La storia della Vestale Cossinia
La storia della Vestale Cossinia

LA STORIA DELLA VESTALE COSSINIA: L’ara:

Altre informazioni riguardo questa fedele Vestale le possiamo trovare nell’ambito del suo seplocro, sulla parte anteriore dell’Ara, possiamo infatti leggere:

V V COSSINIAE L F
L.Cossinius Electus

e cioè:
alla Vergine Vestale Cossinia figlia di Lucio Cossinio Eletto

Sul retro due frasi:

Undecies senis quod Vestae paruit annis
hic sita virgo, manu popoli delata, quiescit
L(ocus) D(atus) S(enatus) C(onsulto).

e cioè:

Obbedi a Vesta 11 volte l’età che aveva al suo ingresso nel sacerdozio
qui riposa la Vergine, trasportata a braccia dal popolo
il terreno per la sepoltura è stato donato per decisione unanime dal Senato.

Ma proprio qui il mistero si infittisce, le iscrizioni parlano chiaro, e non si fece fatica all’epoca ad attribuire il sepolcro a Cossinia, ma la presenza di quella bambola, destò e desta tutt’oggi numerose perplessità.

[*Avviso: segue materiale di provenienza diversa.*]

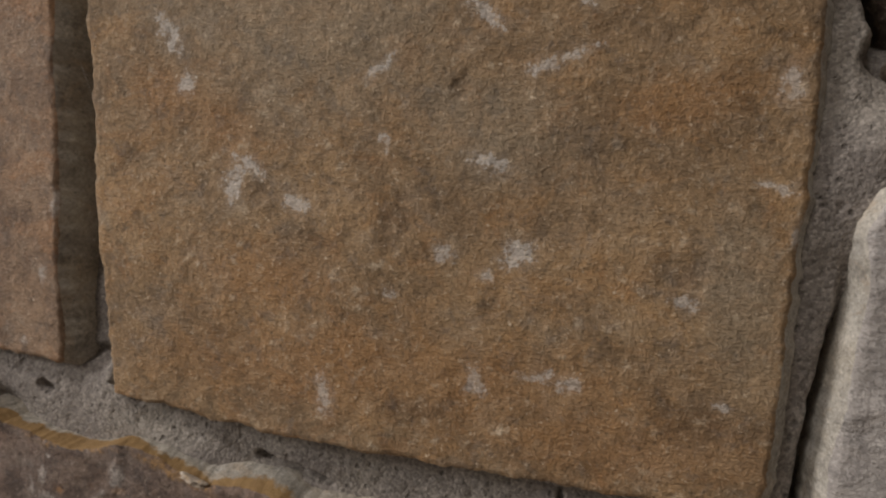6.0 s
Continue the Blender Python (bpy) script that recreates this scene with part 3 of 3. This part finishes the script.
def shape_d(x, z):
    ridge = fbm(x * 2.4, z * 0.7, 0.02, 401, 4, 0.6)
    return 0.00042 * ridge + 0.0002 * fbm(x * 1.6, z * 0.8, 0.006, 407, 3, 0.6) + dent(x, z, -172, 1088, 5, 18, 0.0004) + dent(x, z, -212, 1178, 14, 4, 0.003)


def shape_e(x, z):
    y = scarp(x, z, [(6, 1178), (8, 1165), (-4, 1153), (-18, 1142)], 0.009, 0.0006, 1)
    y = y + scarp(x, z, [(30, 1150), (24, 1120), (40, 1095)], 0.015, 0.0008, 1)
    y = y - groove(x, z, [(5, 1181), (6, 1171), (3, 1160), (-7, 1149), (-18, 1142)], 0.0045, 0.0006)
    return y - dent(x, z, -4, 1120, 14, 3, 0.001)


def shape_g(x, z):
    return 0.0009 * fbm(x * 0.5 + z * 0.3, z * 2.2 - x * 0.6, 0.03, 510, 4)


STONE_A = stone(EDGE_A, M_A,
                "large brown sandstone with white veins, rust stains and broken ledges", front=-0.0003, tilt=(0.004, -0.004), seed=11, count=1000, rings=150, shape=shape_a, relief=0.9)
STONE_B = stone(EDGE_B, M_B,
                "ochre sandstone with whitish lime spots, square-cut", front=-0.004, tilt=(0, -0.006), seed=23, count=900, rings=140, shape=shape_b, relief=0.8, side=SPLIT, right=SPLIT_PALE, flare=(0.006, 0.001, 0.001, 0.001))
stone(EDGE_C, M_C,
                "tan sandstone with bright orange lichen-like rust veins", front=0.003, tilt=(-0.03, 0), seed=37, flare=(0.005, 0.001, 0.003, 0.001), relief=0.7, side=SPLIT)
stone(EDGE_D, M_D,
                "pale grey sandstone with vertical ribs and a rounded corner", front=0.006, tilt=(-0.04, 0), seed=41, side=SIDE_BROWN, flare=(0.0075, 0.004, 0.001, 0.001), shape=shape_d, relief=0.8)
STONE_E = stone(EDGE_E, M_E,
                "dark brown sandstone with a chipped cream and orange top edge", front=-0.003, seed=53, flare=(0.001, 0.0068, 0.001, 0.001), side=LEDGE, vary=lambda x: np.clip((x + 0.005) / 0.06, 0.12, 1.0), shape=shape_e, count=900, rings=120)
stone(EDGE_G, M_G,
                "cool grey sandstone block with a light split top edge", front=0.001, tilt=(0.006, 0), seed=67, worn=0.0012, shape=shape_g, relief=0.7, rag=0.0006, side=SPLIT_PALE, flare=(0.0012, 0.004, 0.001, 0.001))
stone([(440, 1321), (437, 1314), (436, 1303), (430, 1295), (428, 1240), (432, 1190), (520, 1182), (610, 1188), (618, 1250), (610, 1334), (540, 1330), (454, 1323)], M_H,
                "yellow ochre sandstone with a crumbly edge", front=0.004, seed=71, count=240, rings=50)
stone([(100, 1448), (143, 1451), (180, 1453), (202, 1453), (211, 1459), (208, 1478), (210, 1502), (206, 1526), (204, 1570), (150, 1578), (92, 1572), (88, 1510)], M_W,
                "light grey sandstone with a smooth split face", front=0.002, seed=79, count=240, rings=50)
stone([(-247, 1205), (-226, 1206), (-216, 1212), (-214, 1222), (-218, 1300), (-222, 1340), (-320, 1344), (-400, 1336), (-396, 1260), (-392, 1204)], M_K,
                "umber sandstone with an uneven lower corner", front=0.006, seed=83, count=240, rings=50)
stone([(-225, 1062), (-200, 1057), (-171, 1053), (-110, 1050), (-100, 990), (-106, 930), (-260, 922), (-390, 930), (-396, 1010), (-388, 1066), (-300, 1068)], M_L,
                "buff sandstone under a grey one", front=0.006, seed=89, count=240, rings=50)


# ---- the rest of the wall: more squared stones in courses ----
TAKEN = [(220, 1340, 655, 1550), (-50, 1195, 245, 1440), (-210, 1195, -20, 1398), (-325, 1058, -78, 1195), (-82, 1035, 242, 1200), (248, 1150, 405, 1332),
         (422, 1175, 625, 1340), (80, 1440, 216, 1582), (-406, 1198, -206, 1350), (-402, 916, -94, 1072)]
REST = (M_B, M_C, M_D, M_E, M_G, M_K, M_L, M_W)
NAMES = ("ochre sandstone in the wall", "tan sandstone in the wall", "pale grey sandstone in the wall", "dark brown sandstone in the wall",
         "cool grey sandstone in the wall", "umber sandstone in the wall", "buff sandstone in the wall", "light grey sandstone in the wall")


def rest_of_wall():
    rng = random.Random(8)
    z = 20
    while z < 2420:
        h = min(rng.choice((95, 120, 150, 170)), 2485 - z)
        x = -1985 + rng.randint(0, 60)
        while x < 1900:
            w = min(rng.randint(130, 330), 1985 - x)
            if all(x + w < a - 8 or x > c + 8 or z + h < b - 8 or z > d + 8 for a, b, c, d in TAKEN):
                k = rng.randrange(len(REST))
                j = lambda: rng.randint(-6, 6)
                pts = [(x + 4, z + h * 0.5 + j()), (x + 6, z + 8), (x + w * 0.5, z + 5 + j()), (x + w - 6, z + 7), (x + w - 3, z + h * 0.5 + j()),
                       (x + w - 8, z + h - 7), (x + w * 0.5, z + h - 6 + j()), (x + 9, z + h - 8)]
                stone(pts, REST[k], NAMES[k], front=rng.uniform(-0.004, 0.005), seed=rng.randint(100, 9000), count=40, rings=6, back=0.03)
            x += w + rng.randint(12, 20)
        z += h + 17


rest_of_wall()


# ---- small parts on the stones ----
def lump(name, cx, cz, front, rx, rz, thick, material, parent, label, seed, turn=0.0):
    """A crumb, crust or smear with a ragged outline and a lumpy top."""
    n, verts, faces = 64, [], []
    ca, sa = math.cos(radians(turn)), math.sin(radians(turn))
    a = np.linspace(0, 2 * math.pi, n, endpoint=False)
    w = 1 + 0.42 * fbm(np.cos(a) * 0.9, np.sin(a) * 0.9, 0.7, seed, 5, 0.65)
    rings = np.array([0.15, 0.3, 0.45, 0.6, 0.72, 0.83, 0.91, 0.97, 1.0, 1.02])
    tops = np.array([1, 1, 0.98, 0.94, 0.86, 0.74, 0.55, 0.3, 0.05, -0.9])
    verts.append((0, -thick, 0))
    for r, t in zip(rings, tops):
        u, v = r * w * rx * np.cos(a), r * w * rz * np.sin(a)
        y = -thick * t * (1 + 0.5 * fbm(u, v, 0.0035, seed + 4, 3))
        verts += np.stack([u * ca - v * sa, y, u * sa + v * ca], 1).tolist()
    faces += [(0, 1 + (k + 1) % n, 1 + k) for k in range(n)]
    for i in range(len(rings) - 1):
        p, q = 1 + i * n, 1 + (i + 1) * n
        faces += [(p + k, p + (k + 1) % n, q + (k + 1) % n, q + k) for k in range(n)]
    ob = mesh_object(name, verts, faces, material, parent)
    ob.location = Vector((cx, front, cz)) - parent.location
    return tagged(ob, label)


SLATE = plain_material("dark_slate_chip", (0.05, 0.05, 0.053), 0.7, 0.003)
CRUST = stone_material("cream_crust", (0.42, 0.34, 0.26), (0.56, 0.49, 0.41), (0.7, 0.65, 0.58), (0.5, 0.33, 0.17), seed=99.0, blotch=0.008)
lump("chip", 0.2235, 1.3915, 0.0008, 0.0036, 0.0072, 0.002, SLATE, STONE_B, "dark slate-grey chip on the corner", 5, 10)

for cx, cz, rx, rz, turn, seed in ((0.5425, 1.427, 0.008, 0.0036, 4, 12), (0.5515, 1.4245, 0.0032, 0.0022, 20, 15), (0.563, 1.438, 0.004, 0.0014, 25, 19),
                                   (0.493, 1.407, 0.0034, 0.0034, 0, 22), (0.4665, 1.4645, 0.004, 0.0016, 58, 27)):
    lump("crust", cx, cz, 0.0032, rx, rz, 0.0013, CRUST, STONE_A, "cream mineral crust", seed, turn)
for cx, cz, rx, rz, turn, seed in ((0.0865, 1.1755, 0.0042, 0.0016, 0, 33), (0.1, 1.1768, 0.008, 0.0011, 8, 34), (0.121, 1.1815, 0.009, 0.0012, 14, 36), (0.147, 1.187, 0.006, 0.0016, 14, 37), (0.04, 1.1752, 0.006, 0.0009, -8, 39)):
    lump("flake", cx, cz, -0.002, rx, rz * 1.5, 0.0011, CRUST, STONE_E, "cream split flake on the edge", seed, turn)


def thread(points, radius=0.00006):
    cu = bpy.data.curves.new("cobweb_thread", "CURVE")
    cu.dimensions, cu.bevel_depth, cu.bevel_resolution = "3D", radius, 1
    sp = cu.splines.new("POLY")
    sp.points.add(len(points) - 1)
    for p, q in zip(sp.points, points):
        p.co = (*q, 1)
    cu.materials.append(WEB)
    ob = new("cobweb_thread", cu)
    ob.parent = WALL
    return ob


WEB = plain_material("dusty_cobweb", (0.5, 0.48, 0.45), 0.6, 0.01)
thread([(-0.040, 0.006, 1.35), (-0.036, 0.008, 1.32), (-0.030, 0.012, 1.285), (-0.022, 0.014, 1.25)])
thread([(-0.050, 0.008, 1.335), (-0.041, 0.01, 1.318), (-0.031, 0.004, 1.312)])

# ---- the plain room that closes the place ----
def box(name, x0, y0, z0, x1, y1, z1, material, label, category):
    v = [(x, y, z) for x in (x0, x1) for y in (y0, y1) for z in (z0, z1)]
    f = [(0, 1, 3, 2), (4, 6, 7, 5), (0, 4, 5, 1), (2, 3, 7, 6), (0, 2, 6, 4), (1, 5, 7, 3)]
    return tagged(mesh_object(name, v, f, material, shade=False), label, category, kind="structure")


def wall_with_opening():
    """The west wall, with a square window opening cut through it."""
    bm = bmesh.new()
    y = (-5.2, -4.05, -2.35, 0.25)
    z = (0.0, 2.25, 3.95, 4.2)
    for i in range(3):
        for k in range(3):
            if (i, k) != (1, 1):
                m = Matrix.LocRotScale((-7.4, (y[i] + y[i + 1]) / 2, (z[k] + z[k + 1]) / 2), None, (0.2, y[i + 1] - y[i], z[k + 1] - z[k]))
                bmesh.ops.create_cube(bm, size=1, matrix=m)
    bmesh.ops.remove_doubles(bm, verts=bm.verts, dist=0.0005)
    me = bpy.data.meshes.new("wall_west")
    bm.to_mesh(me)
    me.materials.append(PLASTER)
    return tagged(new("wall_west", me), "plain worn plaster wall with a window opening", "wall", kind="structure")


box("wall_south", -7.3, 0.05, 0.0, 4.0, 0.25, 4.2, PLASTER, "plain wall behind the stone cladding", "wall")
box("floor", -7.5, -5.2, -0.1, 4.2, 0.25, 0.0, FLOORING, "plain grey screed floor", "floor")
box("ceiling", -7.5, -5.2, 4.2, 4.2, 0.25, 4.3, PLASTER, "plain worn plaster ceiling", "ceiling")
wall_with_opening()
box("wall_east", 4.0, -5.0, 0.0, 4.2, 0.25, 4.2, PLASTER, "plain worn plaster wall", "wall")
box("wall_north", -7.3, -5.2, 0.0, 4.0, -5.0, 4.2, PLASTER, "plain worn plaster wall", "wall")
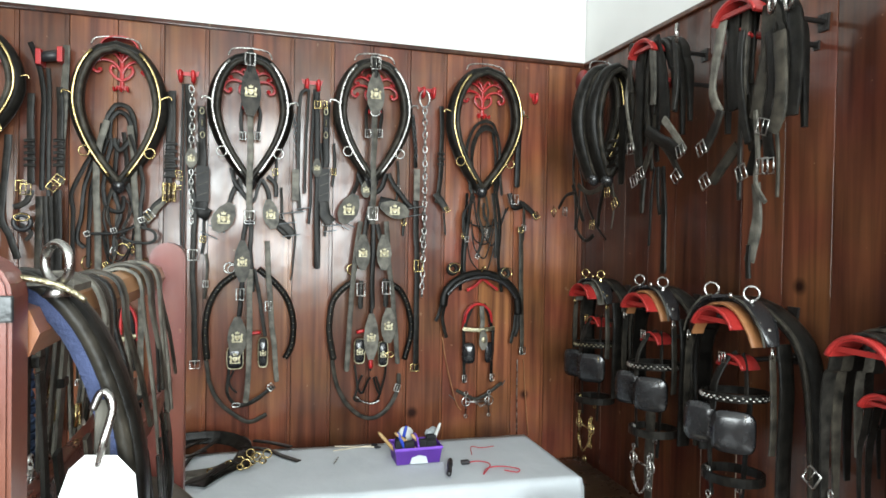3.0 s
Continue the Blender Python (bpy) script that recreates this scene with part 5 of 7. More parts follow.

E’ risaputo che le fanciulle romane potevano giocare con le proprie bambole fino a poco prima del matrimonio, per poi offrire alle divinità i loro giocattoli una volta divenute adulte, si pensò quindi che la bambola potesse essere un simbolo di verginità e purezza, che avevano caratterizzato la vita della Vestale, ma l’incongruenza fra la moda dell’acconciatura della bambola e un’iscrizione risalente al I secolo d.C., non avvalora interamente la tesi. E’ quindi molto probabile che si tratti di due sepolcri separati, facenti parte di un complesso di tombe molto più ampio, forse la Vestale venne cremata secondo le usanze del tempo, e i suoi resti, inumati in una posizione diversa,  mentre il sarcofago adiacente potrebbe essere stato danneggiato in seguito. Fatto sta che oggi a Tivoli, lungo l’antica via Valeria possiamo finalmente ammirare il monumento funebre, dedicato a questa Vestale, figlia di Lucio Cossinio, sul quale, con ogni probabilità,  anticamente, svettava una statua, dedicata alla defunta, ma anche quella, mai ritrovata, come del resto molte altre, fatte sparire dall’iconoclastia cristiana, sopravvenuta alcuni secoli dopo.  Come si apprende quindi dall’epigrafe, la Vestale Cossinia, servì la Dea Vesta per ben 66 anni. Il monumento purtroppo, dopo una sistemazione avvenuta nel 1967, è oggi in stato di abbandono.